Only useful for (mixed) integer problems.
.TP
-s
Both rows and columns are scaled according to the geometric mean of the
coefficients on them before solving. This might improve the numerical
stability of your problem.
.TP
-I
Print info after reinverting.
.TP
-t
Trace pivot selection.
.TP
-mps
Read from MPS file instead of lp file. For a short introduction to MPS see
ftp://softlib.cs.rice.edu/pub/miplib/mps_format.
.TP
-degen
Use random perturbations to reduce degeneracy, can increase numerical
instability.
.SH DESCRIPTION
The linear programming problem can be formulated as: Solve A.x >= V1, with
V2.x maximal. A is a matrix, x a vector of (nonnegative) variables, V1 a
vector called the right hand side, and V2 a vector specifying the objective
function.
.br
Any number of the variables may be specified to be of type integer.
.br
This program solves problems of this kind. It is slightly more general than
the above problem, in that every row of A (specifying one constraint) can have
its own (in)equality, <=, >= or =. The result specifies values for all
variables.
.br
Uses a 'Simplex' algorithm and sparse matrix methods, for pure LP problems.
If one or more of the variables is declared integer, the Simplex algorithm is
iterated with a branch and bound algorithm, until the desired optimal
solution is found.
.br
The "-i" option will print all intermediate valid solutions.
.SH "INPUT SYNTAX"
The default input syntax is a set of algebraic expressions and "int"
declarations in the following order:
.sp
<objective function>
.br
<constraint>+
.br
<declaration>*
.sp
where:
.TP 0.2i
-
<objective function> is a linear combination of variables, ending with a
semicolon, optionally preceded by "max: " or "min: " to indicate whether you
want it to be minimized or maximized. The case is not important, "Max:" or
"MAX:" will work as well. Maximization is the default.
.TP
-
<constraint> is an optional constraint name followed by a colon plus a
linear combination of variables and constants, followed by a relational
operator, followed again by a linear combination of variables and constants,
ending with a semicolon. The relational operator can be any of the following:
"<" "<=" "=" ">" ">=". There is no semantic difference between "<" and "<="

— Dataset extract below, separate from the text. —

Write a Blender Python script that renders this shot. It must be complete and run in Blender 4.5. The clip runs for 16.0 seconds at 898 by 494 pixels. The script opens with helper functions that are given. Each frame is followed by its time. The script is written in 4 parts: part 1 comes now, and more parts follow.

nor between ">" and ">=" (even for integer variables!).
.TP
-
<declaration> is of the form: "int" <var>+ ";" Commas are allowed between
variables.
.sp
So, the simplest linear problem consists of an objective function and 1
constraint.
.SH EXAMPLE
The simple problem:
.sp
x1 >= 1
.br
x2 >= 1
.br
x1 + x2 >= 2
.br
minimize x1 + x2 (= maximize -(x1 + x2)), with x1 integer
.sp
can be written as follows:
.sp
-x1 + -x2;
.br
(or min: x1 + x2;)
.br
x1 > 1;
.br
x2 > 1;
.br
x1 + x2 > 2;
.br
int x1;
.sp
The correct result for (x1, x2) is of course (1, 1).
.br
With the -mps option, lp_solve will accept MPS as input format.
.SH BUGS
Specifying a constraint name for a bound (constraints on just single
variables) does not have an effect: they are not stored inside the main matrix
and are not assigned a dual variable.
.TP
-
The problem consists entirely of constraints on just single variables
(so-called "bounds", like x < 1; ) and no constraint with more than 1
variable (like x + 3 y > 17; ). This leaves lp_solve with an empty problem
matrix, as bounds are not stored in the main matrix. No real-life examples
should be of this form, so I am not really chasing this problem.
.TP
-
Many people forget that lp_solve can only handle POSITIVE values for the
variables. While reading MPS files it will however handle free or negative
variables by replacing them with a variable pair <var>_neg and <var>_pos or
-<var> respectively. It is up to the user to interpret the result of this
transformation.
.TP
- Sometimes problems are numerically unstable, and the unavoidable rounding
errors inside lp_solve will cause aborts. It is very hard to give general
solutions to this problem, but try to keep all values in your problem in the
order of magnitude of 1 by proper scaling. This is almost always better than
using lp_solves built-in scaling (with -s). Almost parallel constraints are
also not very good for numerical stability. Use "lp_solve -v" and observe the
values of the pivots to see if there are any dangerously large or low numbers
there.
.br
Building lp_solve with long doubles (see the Makefile) can help to increase
numerical stability, but will also increase the run time considerably.
.br
You can consult the author as well if you encounter numerical problems, but
please remember that it is very easy to formulate an infeasible LP problem, so
be sure there is a solution.
.SH SEE ALSO
The implementation of the simplex kernel was mainly based on:
.br
W. Orchard-Hays: "Advanced Linear Programming Computing Techniques",
McGraw-Hill 1968
.br
The mixed integer branch and bound part was inspired by:
.br
section 6.4 of "An Introduction to Linear Programming and Game Theory" by
Paul R. Thie, second edition published by John Wiley and Sons in 1988.
.br
This book refers to:
.br
Dakin, R.J., "A Tree Search Algorithm for MILP Problems", Comput. J., 8 (1965)
pp. 250-255
.SH ACKNOWLEDGEMENTS
The work of Jeroen Dirks made the transition from the basic version 1.5 to
the full version 2.0 possible. He contributed the procedural interface, a
built-in MPS reader, and many fixes and enhancements to the code.
.SH CONTRIBUTED BY
M.R.C.M. Berkelaar
.br
Eindhoven University of Technology
.br
Design Automation Section
.br
P.O. Box 513
.br
NL-5600 MB Eindhoven, The Netherlands
.br
phone +31-40-2474792
.br
E-mail: michel@es.ele.tue.nl
.SH STATUS
Use at own risk. Bug reports are welcome, as well as success stories.